Problem details =>
Print all of the lines exactly. Any picture among them stays out.

Dataset section =>
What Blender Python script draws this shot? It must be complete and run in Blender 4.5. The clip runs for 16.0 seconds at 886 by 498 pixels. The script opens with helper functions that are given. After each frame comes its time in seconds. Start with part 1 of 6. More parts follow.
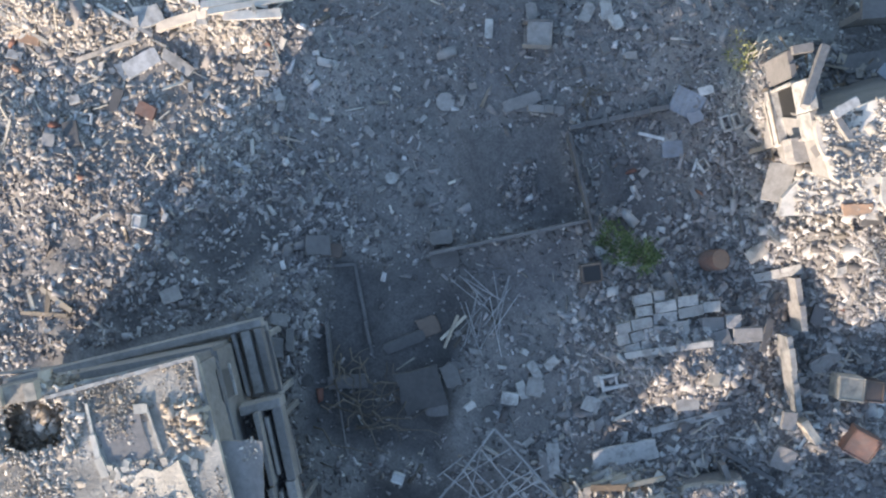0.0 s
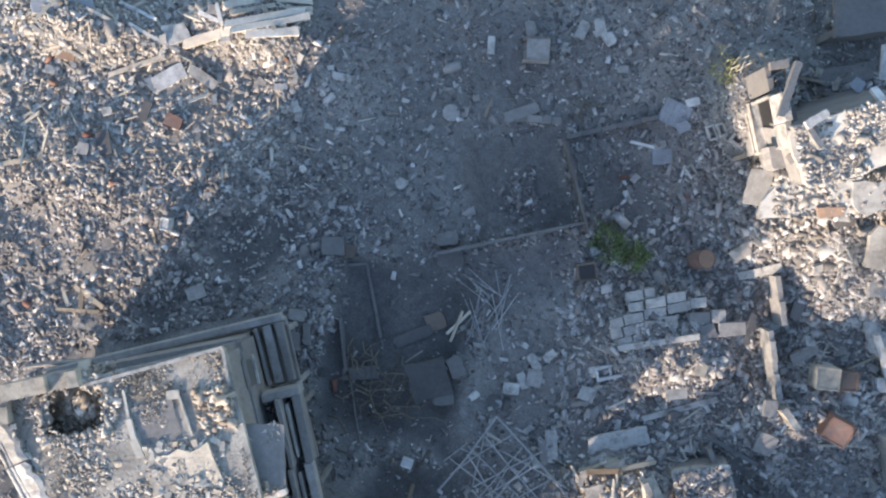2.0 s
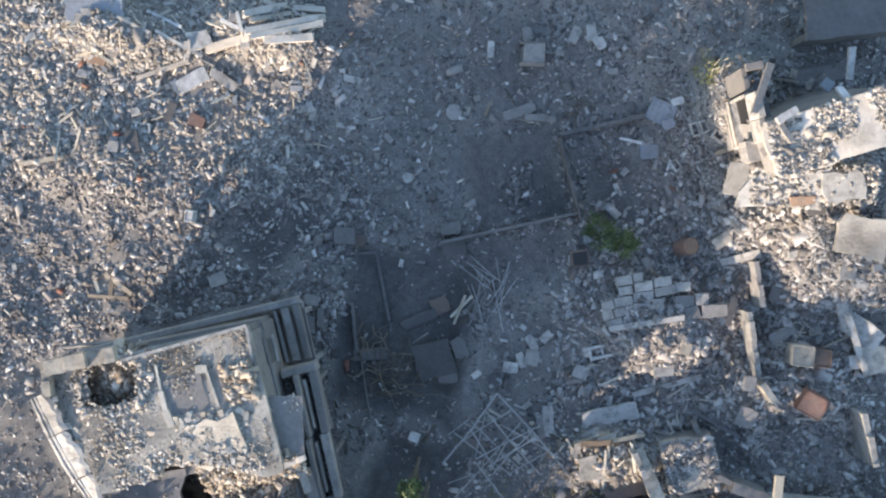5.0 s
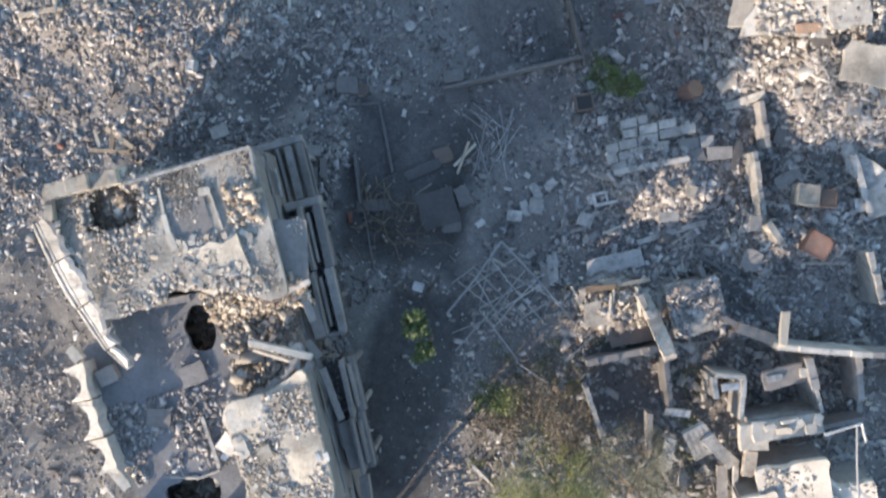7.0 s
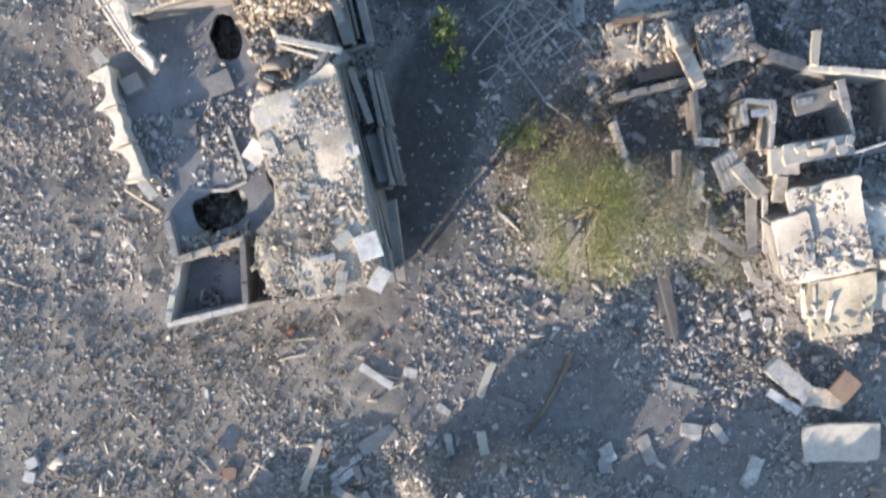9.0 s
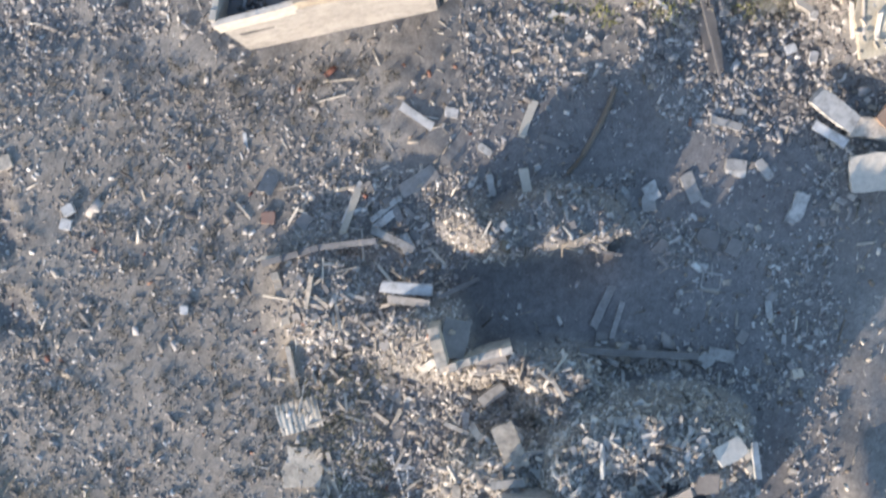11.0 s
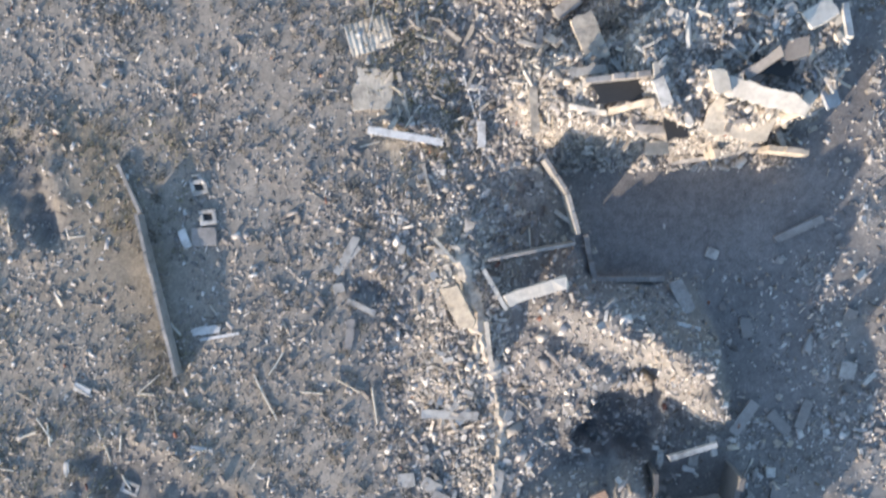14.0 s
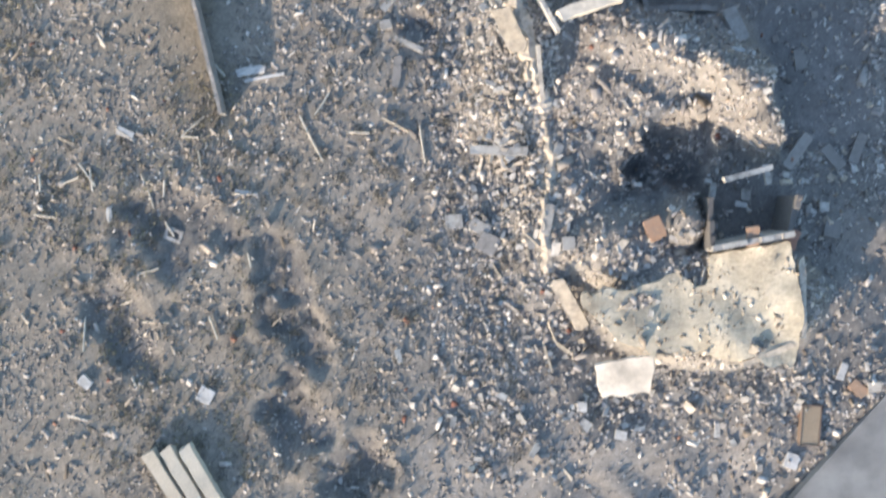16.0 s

Full solution =>
What Blender Python script draws this shot? It must be complete and run in Blender 4.5. The clip runs for 16.0 seconds at 886 by 498 pixels. The script opens with helper functions that are given. After each frame comes its time in seconds. Start with part 1 of 6. More parts follow.
0.0 s
2.0 s
5.0 s
7.0 s
9.0 s
11.0 s
14.0 s
16.0 s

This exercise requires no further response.